The answer to that question begins in 1848 in California, when gold was discovered at Sutter’s Mill. In the months that followed, aspiring miners from all over the world rushed to the gold fields hoping to strike it rich—others arrived as contract workers or, in the case of African American slaves, were forced into mining. The first 60 Chinese miners disembarked in California in 1849; by the time the census enumerators came knocking in 1850, there were 500 Chinese emigrants in the newest U.S. state. Two years later, that number exploded to 20,000. [2]
Men (and very few women) from the Cantonese-speaking areas of Guangdong Province made their way to the port of Hong Kong and boarded San Francisco-bound ships in pursuit of “the promise of gold and the enormous investment and employment opportunities in the prosperous new market,” historian Elizabeth Sinn explained in her book on the Chinese migration. These migrants were not poor. Sinn found that “besides paying for their own passage, they often brought with them a good quantity of clothing and other personal effects, as well as cash to spend after their arrival in the United States.” They emigrated freely, leaving home to strategically invest their time, energy and wealth in a venture they hoped would prove lucrative. [3] Once in California, Chinese miners prospected independently, formed companies and cooperatives, or worked for wages—flexibly adapting the organization of their ventures in response to mining and market conditions. [4]

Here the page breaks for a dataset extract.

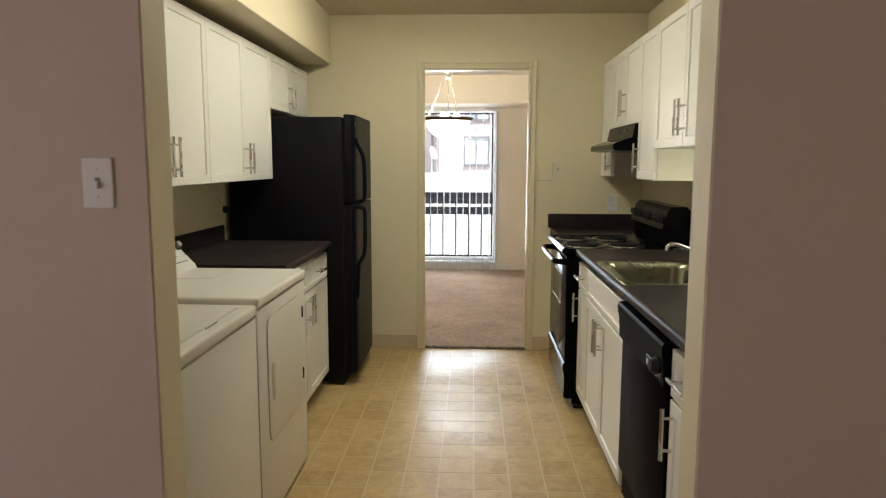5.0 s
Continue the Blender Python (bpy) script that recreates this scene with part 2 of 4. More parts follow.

A consequence of the rush of fortune-seekers to California was that the state’s placer gold deposits were dwindling by the mid-1850s. While some Chinese miners stayed to compete for remaining claims, and some returned to China, many decided to follow their European American colleagues to mining districts in Oregon, Idaho and Nevada. [5]
When gold was discovered in Western Montana in 1862, they migrated there too. The earliest record of Chinese arrivals in the area is from 1865, though it’s possible some arrived earlier, according to historical archaeologist Christopher Merritt. [6] The Chinese population in Montana Territory grew quickly, to almost 2,000 by the end of the decade. Examining the 1870 census, Merritt found that 1,613 Chinese men (88.6% of the territory’s Chinese population) were employed in mining, most of whom used the strategy of “purchasing either abandoned claims or those claims that European Americans could no longer work profitably.” [7]
The 34 Chinese emigrants residing in Cedar Creek’s mining district at the time of the 1870 census were mostly “either miners or operating stores and businesses at the mouth of Cedar Creek,” Merritt said. [8] Within months, however, that population spiked significantly. Just across the border in Idaho, competition for placer mines along and around Moose Creek led European American miners to pass a law making it illegal for Chinese immigrants to own or claim property in the Moose Creek Mining District. As a result, approximately 700 Chinese men crossed from Idaho into Montana Territory, and many settled in the Cedar Creek Mining District in a valley that came to be known as China Gulch. [9]
The Chinese exiled from Idaho established a temporary settlement right next to a town built by European American miners, Louiseville, and began buying mining claims in the area. The summer of 1870 was a difficult one for them. A team of archaeologists excavating in China Gulch found bones from butchered meat in hearths dating back to the early 1870s, and the bones showed cuts and chops that had been made to extract all of their marrow and grease. The bones are evidence that the Chinese residing in the gulch experienced a period of extreme hunger during this period after they’d been forced to migrate. [10]
As Louiseville’s residents sold their claims and moved on to explore other, potentially more profitable opportunities elsewhere in Cedar Creek (and beyond), Chinese miners moved into their old dwellings and the town became predominantly Chinese. Merritt found evidence that Chinese entrepreneurs operated stores in Louiseville, importing “small and easily transported ceramic vessels (and the goods therein) and opium cans.” [11] The community prospered for a few years while the mining district flourished. [12]
The growing visibility and success of Chinese miners created resentment among white, European American Montanans, who began pursuing legal actions to exclude the Chinese from the mining industry. “California’s mining laws and anti-Chinese movements influenced most of the mining communities in the American West,” noted historian Sue Fawn Chung, who has studied Chinese experiences in mining towns in the West. [13] In Montana the legislature passed the Alien Law in January 1872, prohibiting anyone who was not a U.S. citizen from owning placer mining claims, but the Montana Supreme Court ruled the law unconstitutional in 1874. [14] Discrimination also extended into vigilante justice—an 1872 robbery in the Cedar Creek Mining District led to the violent interrogation of an innocent Chinese couple and later the extrajudicial killing of the thieves. [15]
In 1882, the U.S. Congress passed the Chinese Exclusion Act, closing the door to further immigration from the country. Back in Cedar Creek, the writing was on the wall: The big money was elsewhere in the Pacific Northwest, not in the mines around Cedar Creek. Although a small Chinese presence remained in the waning years of the 19th century, the population mostly moved on.